To spur record sales over the last few years, automakers and dealers have turned to everything from super loose credit to subprime buyers to zero-percent financing. The former is disappearing from the new car market, and now the latter is also going by the wayside, too, according to Bloomberg.
Interest rates on new car loans were expected to rise following decisions this year by the Federal Reserve, and now we’re apparently starting to see the after-effects of that. The average interest rate for a new loan inched higher to 5.7 percent, reports Bloomberg, and zero-percent offers fell to 7.4 percent of auto loans last month. That’s a big drop from a year ago, when no-interest deals comprised 11 percent of auto loans.
Here’s more from Bloomberg:
“Nobody wants to be the first one to go from zero to 0.9 percent, or from 0.9 percent to 1.9 percent, but you’re going to see zero no longer be the norm,” Jim Lentz, the chief executive officer of Toyota Motor Corp.’s North American operations, said in an interview at the New York auto show last week. “That has to be pushed along. That will impact, marginally, some people getting pushed out of the market.”
Car manufacturers that took advantage of near-zero benchmark rates to cheaply lure buyers into showrooms now have to look to other tools in their battle for market share. As those kinds of financing deals fall off the table, automakers are leaning more on cash incentives or discounted lease payments to draw buyers within a shrinking market. J.D. Power estimates car companies were offering discounts of more than 10 percent off suggested retail prices as of mid-March.

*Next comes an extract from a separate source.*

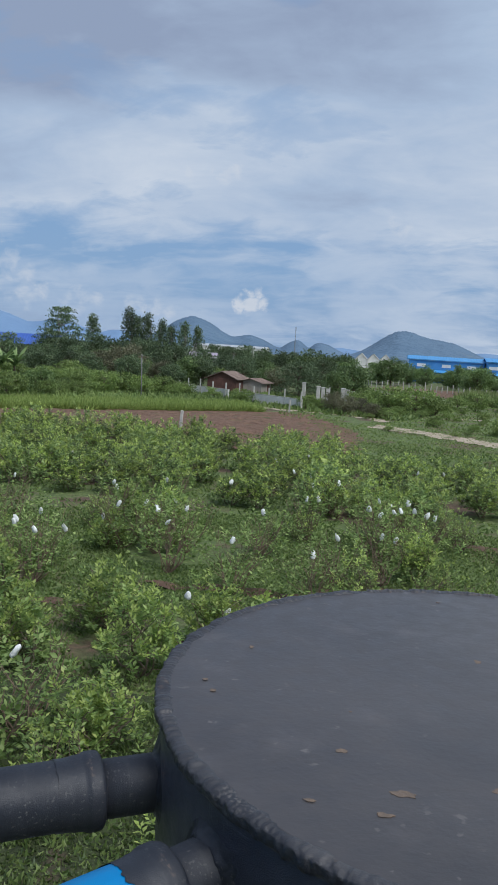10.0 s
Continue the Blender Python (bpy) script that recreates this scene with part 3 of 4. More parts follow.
        lathe(bm, [(0.022, 0.046 + d), (0.0290, 0.046 + d), (0.0292, 0.056 + d), (0.0282, 0.060 + d), (0.0280, 0.062 + d), (0.0278, 0.134 + d), (0.0280, 0.1355 + d), (0.0287, 0.1365 + d), (0.0288, 0.138 + d), (0.0287, 0.149 + d), (0.0280, 0.1512 + d), (0.0265, 0.152 + d)], 64, 0.0002, seed, 30)
        part("socket", bm, mat, run, smooth=True)
        bm = bmesh.new()
        lathe(bm, [(0.0245, 0.08), (0.0245, 0.62)], 56)
        part("tube", bm, M["pvc"], run, smooth=True)
        bm = bmesh.new()
        ragged_sleeve(bm, [(stub + 0.001, 0.0375 + d), (0.0292, 0.0378 + d), (0.0310, 0.0392 + d), (0.0317, 0.0415 + d), (0.0318, 0.0490 + d), (0.0312, 0.0512 + d), (0.0302, 0.0528 + d), (0.0298, 0.0550 + d), (0.0296, 0.0600 + d), (0.0290, 0.0625 + d), (0.0288, 0.0660 + d), (0.0287, 0.076 + d)], 220, 0.014 if kind == "blue" else 0.003, seed)
        part("paint_collar", bm, M["lump"], run, "black paint with a ragged edge over the joint", smooth=True)
        if kind == "blue":
            bm = bmesh.new()
            hub = bm.verts.new((math.cos(radians(26)) * 0.0289, math.sin(radians(26)) * 0.0289, 0.121 + d))
            ring = []
            for k in range(26):
                a = 2 * math.pi * k / 26
                w = 1 + 0.45 * noise.noise(Vector((math.cos(a) * 1.3, math.sin(a) * 1.3, 3.3)))
                z, ang = 0.121 + d + 0.0105 * w * math.cos(a), radians(26) + 0.36 * w * math.sin(a)
                ring.append(bm.verts.new((math.cos(ang) * 0.0286, math.sin(ang) * 0.0286, z)))
            for k in range(26):
                bm.faces.new((hub, ring[k], ring[(k + 1) % 26]))
            part("paint_blot", bm, M["lump"], run, "round blot of black paint", smooth=True)
    return run


PIPE_Z = 5.738
pipe_run((-0.143, -0.371, PIPE_Z + 0.006), -120.0, "coupled", 1.0, "bright blue plastic pipe glued to a black stub, with a coupler")
pipe_run((-0.212, -0.262, PIPE_Z - 0.002), -127.0, "blue", 5.0, "bright blue plastic pipe with black paint blots")
pipe_run((-0.292, -0.165, PIPE_Z - 0.007), -145.0, "black", 9.0, "blue plastic pipe whose socket is painted in black bitumen")


# ---- angle-iron cradle ----
def torn(bm, amount):
    """Roughs up a small block into a ragged torn edge."""
    bmesh.ops.subdivide_edges(bm, edges=bm.edges[:], cuts=4, use_grid_fill=True)
    for v in bm.verts:
        n = noise.noise_vector(v.co * 260)
        v.co += Vector((n.x * 0.9, n.y * 0.5, n.z * 0.5)) * amount


def worn_edge(parent, a, b, width, cover, seed, label="pale worn edge"):
    """Paint rubbed off along an edge: broken, uneven slivers on a line between two points of the parent."""
    a, b = Vector(a), Vector(b)
    d = b - a
    x = d.normalized()
    y = x.cross(Vector((0.2, 0.3, 0.93)) if abs(x.z) < 0.9 else Vector((0, 1, 0))).normalized()
    z = x.cross(y)
    bm = bmesh.new()
    n = max(30, int(d.length / 0.0016))
    last = None
    for k in range(n + 1):
        p = a + d * (k / n)
        w = noise.noise(p * 75 + Vector((seed, 0, 0))) + 0.6 * noise.noise(p * 260 + Vector((0, seed, 0))) + cover
        w = width * min(1.0, max(0.12, 0.35 + w))
        ring = [bm.verts.new(p + y * (w * i) + z * (w * j)) for i, j in ((1, 0), (0, 1), (-1, 0), (0, -1))]
        if last:
            for j in range(4):
                bm.faces.new((last[j], last[(j + 1) % 4], ring[(j + 1) % 4], ring[j]))
        last = ring
    part("worn_edge", bm, M["worn"], parent, label)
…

Automakers enjoyed a healthy month of sales in March, but vehicle costs continue to rise to record heights and buyers are taking on record-setting loans to purchase new cars. Americans owe more than $1.1 trillion in car loans.
The past several years have been a party for the industry, but clearly that has had an impact on consumers. And now automakers can’t rely on cheap financing to keep pumping out sales. The rest of the year portends to be a rocky ass ride.